• _WHAT YOU ARE ASKED TO DO_
Type out the complete listing below word for word, without its pictures.
[Start]
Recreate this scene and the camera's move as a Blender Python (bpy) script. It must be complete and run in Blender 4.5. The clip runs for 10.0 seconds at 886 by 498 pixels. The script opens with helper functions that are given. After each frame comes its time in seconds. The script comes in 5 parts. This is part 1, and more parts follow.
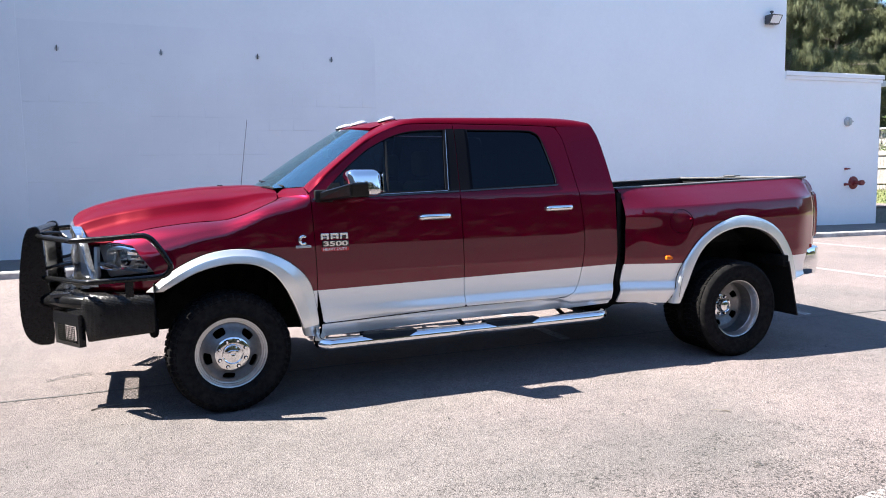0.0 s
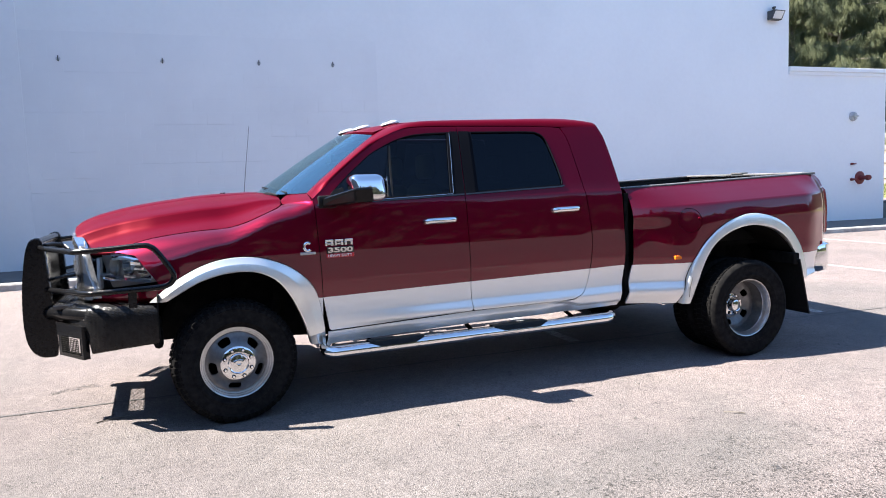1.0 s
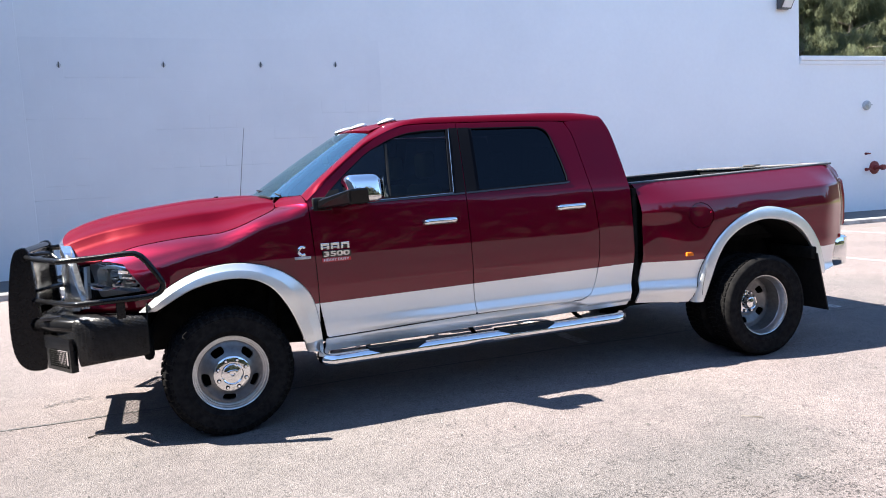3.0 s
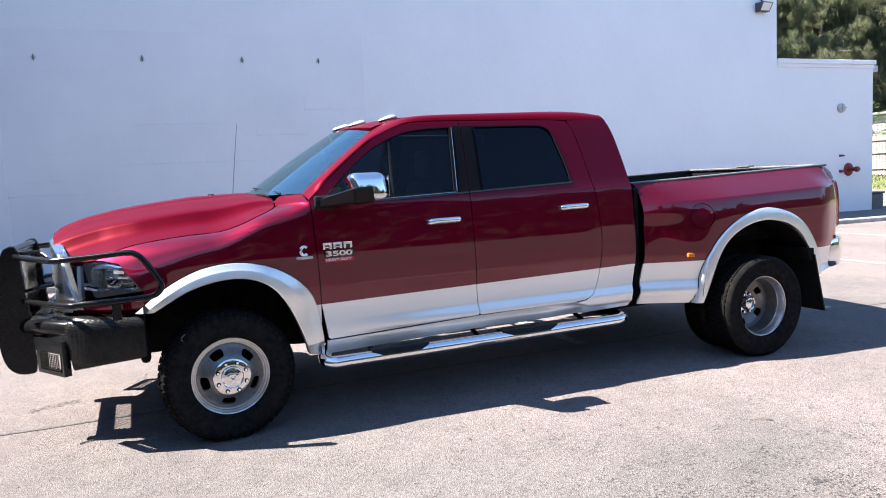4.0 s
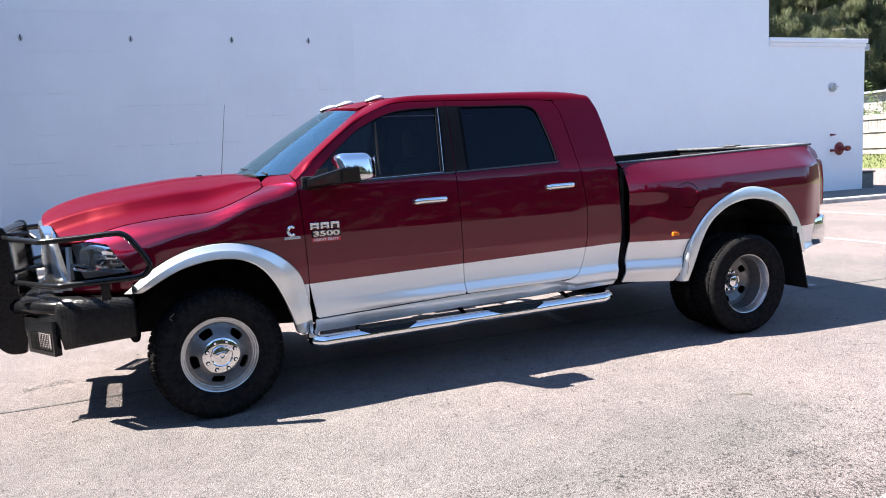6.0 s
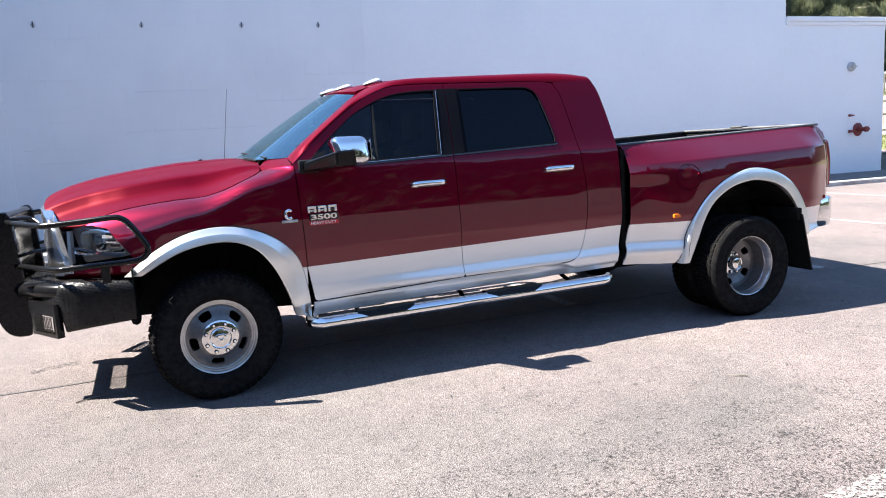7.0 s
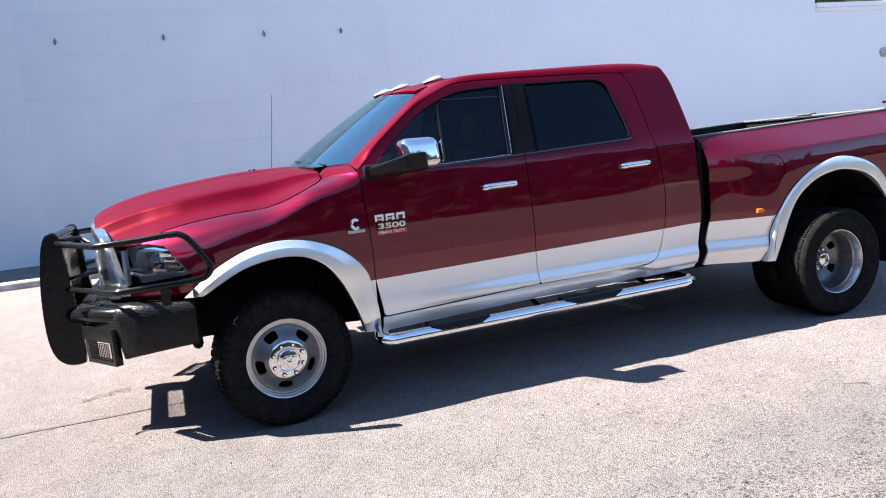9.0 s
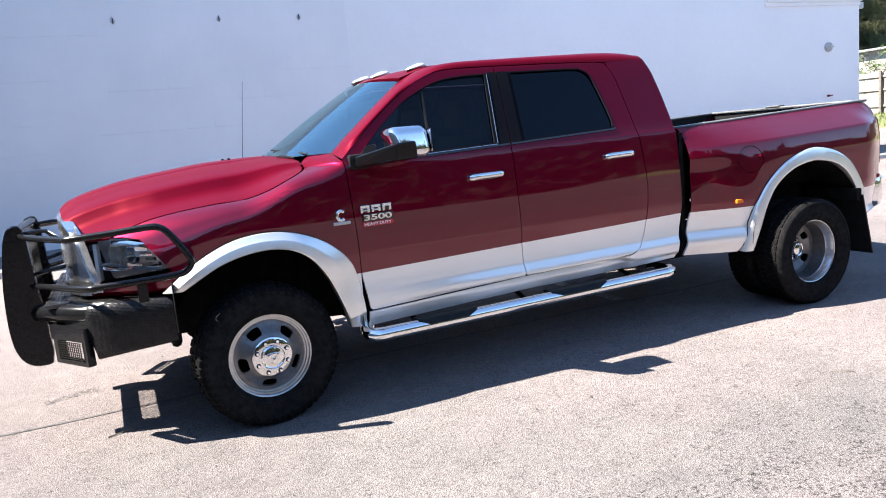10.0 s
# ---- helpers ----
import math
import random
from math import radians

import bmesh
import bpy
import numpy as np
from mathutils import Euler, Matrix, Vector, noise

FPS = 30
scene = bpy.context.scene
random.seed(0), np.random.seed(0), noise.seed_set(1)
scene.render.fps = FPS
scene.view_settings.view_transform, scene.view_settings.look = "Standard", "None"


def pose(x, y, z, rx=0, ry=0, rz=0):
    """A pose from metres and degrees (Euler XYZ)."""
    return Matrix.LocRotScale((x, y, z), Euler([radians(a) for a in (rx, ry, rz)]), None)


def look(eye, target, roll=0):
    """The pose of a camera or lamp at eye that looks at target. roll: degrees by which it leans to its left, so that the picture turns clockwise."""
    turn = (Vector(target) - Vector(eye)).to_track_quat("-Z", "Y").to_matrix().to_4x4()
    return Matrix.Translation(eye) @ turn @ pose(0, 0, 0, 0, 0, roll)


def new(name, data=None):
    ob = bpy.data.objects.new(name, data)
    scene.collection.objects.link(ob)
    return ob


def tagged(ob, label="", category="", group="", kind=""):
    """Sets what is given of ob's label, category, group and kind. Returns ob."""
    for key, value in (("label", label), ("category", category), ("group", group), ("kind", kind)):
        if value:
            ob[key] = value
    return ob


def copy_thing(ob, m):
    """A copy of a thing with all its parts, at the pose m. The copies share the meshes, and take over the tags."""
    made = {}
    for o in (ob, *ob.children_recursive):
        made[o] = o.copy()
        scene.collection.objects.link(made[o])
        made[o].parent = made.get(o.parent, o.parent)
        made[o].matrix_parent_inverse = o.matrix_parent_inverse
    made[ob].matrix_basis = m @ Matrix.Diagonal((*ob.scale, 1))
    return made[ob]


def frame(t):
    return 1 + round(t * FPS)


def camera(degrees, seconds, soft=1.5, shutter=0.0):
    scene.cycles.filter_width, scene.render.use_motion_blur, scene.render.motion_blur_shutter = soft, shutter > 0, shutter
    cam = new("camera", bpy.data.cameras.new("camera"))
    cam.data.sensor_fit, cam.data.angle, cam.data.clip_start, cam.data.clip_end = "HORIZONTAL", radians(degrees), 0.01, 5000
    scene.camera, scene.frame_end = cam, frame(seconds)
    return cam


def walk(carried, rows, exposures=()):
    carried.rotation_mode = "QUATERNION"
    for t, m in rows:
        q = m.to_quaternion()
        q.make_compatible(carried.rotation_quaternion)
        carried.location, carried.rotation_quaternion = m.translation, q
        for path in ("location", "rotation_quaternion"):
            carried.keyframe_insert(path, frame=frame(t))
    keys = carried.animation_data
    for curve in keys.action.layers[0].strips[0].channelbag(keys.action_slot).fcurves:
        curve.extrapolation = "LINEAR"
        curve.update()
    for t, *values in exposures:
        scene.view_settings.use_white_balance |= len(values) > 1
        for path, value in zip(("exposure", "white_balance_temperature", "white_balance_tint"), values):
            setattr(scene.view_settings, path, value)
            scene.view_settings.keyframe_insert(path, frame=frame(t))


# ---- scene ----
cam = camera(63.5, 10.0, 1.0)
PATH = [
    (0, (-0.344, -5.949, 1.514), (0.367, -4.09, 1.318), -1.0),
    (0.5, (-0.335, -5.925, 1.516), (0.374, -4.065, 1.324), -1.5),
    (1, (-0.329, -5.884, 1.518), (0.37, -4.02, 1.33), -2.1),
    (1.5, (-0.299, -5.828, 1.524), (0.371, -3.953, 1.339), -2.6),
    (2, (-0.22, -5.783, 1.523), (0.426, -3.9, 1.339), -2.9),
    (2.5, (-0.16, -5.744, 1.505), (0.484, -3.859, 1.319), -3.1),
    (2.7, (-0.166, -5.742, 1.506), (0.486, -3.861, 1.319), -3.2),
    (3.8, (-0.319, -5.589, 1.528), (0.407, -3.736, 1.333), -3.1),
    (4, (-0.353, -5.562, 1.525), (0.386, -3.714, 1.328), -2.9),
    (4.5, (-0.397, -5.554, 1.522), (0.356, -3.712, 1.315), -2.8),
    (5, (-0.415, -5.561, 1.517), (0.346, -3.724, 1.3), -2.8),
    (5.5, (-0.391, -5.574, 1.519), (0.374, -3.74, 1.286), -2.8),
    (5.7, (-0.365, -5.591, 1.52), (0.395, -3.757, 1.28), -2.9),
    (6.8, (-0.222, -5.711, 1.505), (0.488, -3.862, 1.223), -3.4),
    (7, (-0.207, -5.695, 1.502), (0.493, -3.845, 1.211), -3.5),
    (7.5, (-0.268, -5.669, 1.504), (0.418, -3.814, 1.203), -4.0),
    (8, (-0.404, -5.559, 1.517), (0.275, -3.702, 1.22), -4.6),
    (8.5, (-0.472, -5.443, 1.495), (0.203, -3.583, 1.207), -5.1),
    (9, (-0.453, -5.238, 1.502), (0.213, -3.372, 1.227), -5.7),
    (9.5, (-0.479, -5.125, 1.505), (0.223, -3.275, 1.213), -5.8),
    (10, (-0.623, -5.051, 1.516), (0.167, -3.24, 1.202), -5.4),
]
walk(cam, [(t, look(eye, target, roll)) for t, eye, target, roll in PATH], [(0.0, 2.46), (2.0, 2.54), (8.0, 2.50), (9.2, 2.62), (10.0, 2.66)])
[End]
• _EXERCISE OUTPUT_
Recreate this scene and the camera's move as a Blender Python (bpy) script. It must be complete and run in Blender 4.5. The clip runs for 10.0 seconds at 886 by 498 pixels. The script opens with helper functions that are given. After each frame comes its time in seconds. The script comes in 5 parts. This is part 1, and more parts follow.
0.0 s
1.0 s
3.0 s
4.0 s
6.0 s
7.0 s
9.0 s
10.0 s
# ---- helpers ----
import math
import random
from math import radians

import bmesh
import bpy
import numpy as np
from mathutils import Euler, Matrix, Vector, noise

FPS = 30
scene = bpy.context.scene
random.seed(0), np.random.seed(0), noise.seed_set(1)
scene.render.fps = FPS
scene.view_settings.view_transform, scene.view_settings.look = "Standard", "None"


def pose(x, y, z, rx=0, ry=0, rz=0):
    """A pose from metres and degrees (Euler XYZ)."""
    return Matrix.LocRotScale((x, y, z), Euler([radians(a) for a in (rx, ry, rz)]), None)


def look(eye, target, roll=0):
    """The pose of a camera or lamp at eye that looks at target. roll: degrees by which it leans to its left, so that the picture turns clockwise."""
    turn = (Vector(target) - Vector(eye)).to_track_quat("-Z", "Y").to_matrix().to_4x4()
    return Matrix.Translation(eye) @ turn @ pose(0, 0, 0, 0, 0, roll)


def new(name, data=None):
    ob = bpy.data.objects.new(name, data)
    scene.collection.objects.link(ob)
    return ob


def tagged(ob, label="", category="", group="", kind=""):
    """Sets what is given of ob's label, category, group and kind. Returns ob."""
    for key, value in (("label", label), ("category", category), ("group", group), ("kind", kind)):
        if value:
            ob[key] = value
    return ob


def copy_thing(ob, m):
    """A copy of a thing with all its parts, at the pose m. The copies share the meshes, and take over the tags."""
    made = {}
    for o in (ob, *ob.children_recursive):
        made[o] = o.copy()
        scene.collection.objects.link(made[o])
        made[o].parent = made.get(o.parent, o.parent)
        made[o].matrix_parent_inverse = o.matrix_parent_inverse
    made[ob].matrix_basis = m @ Matrix.Diagonal((*ob.scale, 1))
    return made[ob]


def frame(t):
    return 1 + round(t * FPS)


def camera(degrees, seconds, soft=1.5, shutter=0.0):
    scene.cycles.filter_width, scene.render.use_motion_blur, scene.render.motion_blur_shutter = soft, shutter > 0, shutter
    cam = new("camera", bpy.data.cameras.new("camera"))
    cam.data.sensor_fit, cam.data.angle, cam.data.clip_start, cam.data.clip_end = "HORIZONTAL", radians(degrees), 0.01, 5000
    scene.camera, scene.frame_end = cam, frame(seconds)
    return cam


def walk(carried, rows, exposures=()):
    carried.rotation_mode = "QUATERNION"
    for t, m in rows:
        q = m.to_quaternion()
        q.make_compatible(carried.rotation_quaternion)
        carried.location, carried.rotation_quaternion = m.translation, q
        for path in ("location", "rotation_quaternion"):
            carried.keyframe_insert(path, frame=frame(t))
    keys = carried.animation_data
    for curve in keys.action.layers[0].strips[0].channelbag(keys.action_slot).fcurves:
        curve.extrapolation = "LINEAR"
        curve.update()
    for t, *values in exposures:
        scene.view_settings.use_white_balance |= len(values) > 1
        for path, value in zip(("exposure", "white_balance_temperature", "white_balance_tint"), values):
            setattr(scene.view_settings, path, value)
            scene.view_settings.keyframe_insert(path, frame=frame(t))


# ---- scene ----
cam = camera(63.5, 10.0, 1.0)
PATH = [
    (0, (-0.344, -5.949, 1.514), (0.367, -4.09, 1.318), -1.0),
    (0.5, (-0.335, -5.925, 1.516), (0.374, -4.065, 1.324), -1.5),
    (1, (-0.329, -5.884, 1.518), (0.37, -4.02, 1.33), -2.1),
    (1.5, (-0.299, -5.828, 1.524), (0.371, -3.953, 1.339), -2.6),
    (2, (-0.22, -5.783, 1.523), (0.426, -3.9, 1.339), -2.9),
    (2.5, (-0.16, -5.744, 1.505), (0.484, -3.859, 1.319), -3.1),
    (2.7, (-0.166, -5.742, 1.506), (0.486, -3.861, 1.319), -3.2),
    (3.8, (-0.319, -5.589, 1.528), (0.407, -3.736, 1.333), -3.1),
    (4, (-0.353, -5.562, 1.525), (0.386, -3.714, 1.328), -2.9),
    (4.5, (-0.397, -5.554, 1.522), (0.356, -3.712, 1.315), -2.8),
    (5, (-0.415, -5.561, 1.517), (0.346, -3.724, 1.3), -2.8),
    (5.5, (-0.391, -5.574, 1.519), (0.374, -3.74, 1.286), -2.8),
    (5.7, (-0.365, -5.591, 1.52), (0.395, -3.757, 1.28), -2.9),
    (6.8, (-0.222, -5.711, 1.505), (0.488, -3.862, 1.223), -3.4),
    (7, (-0.207, -5.695, 1.502), (0.493, -3.845, 1.211), -3.5),
    (7.5, (-0.268, -5.669, 1.504), (0.418, -3.814, 1.203), -4.0),
    (8, (-0.404, -5.559, 1.517), (0.275, -3.702, 1.22), -4.6),
    (8.5, (-0.472, -5.443, 1.495), (0.203, -3.583, 1.207), -5.1),
    (9, (-0.453, -5.238, 1.502), (0.213, -3.372, 1.227), -5.7),
    (9.5, (-0.479, -5.125, 1.505), (0.223, -3.275, 1.213), -5.8),
    (10, (-0.623, -5.051, 1.516), (0.167, -3.24, 1.202), -5.4),
]
walk(cam, [(t, look(eye, target, roll)) for t, eye, target, roll in PATH], [(0.0, 2.46), (2.0, 2.54), (8.0, 2.50), (9.2, 2.62), (10.0, 2.66)])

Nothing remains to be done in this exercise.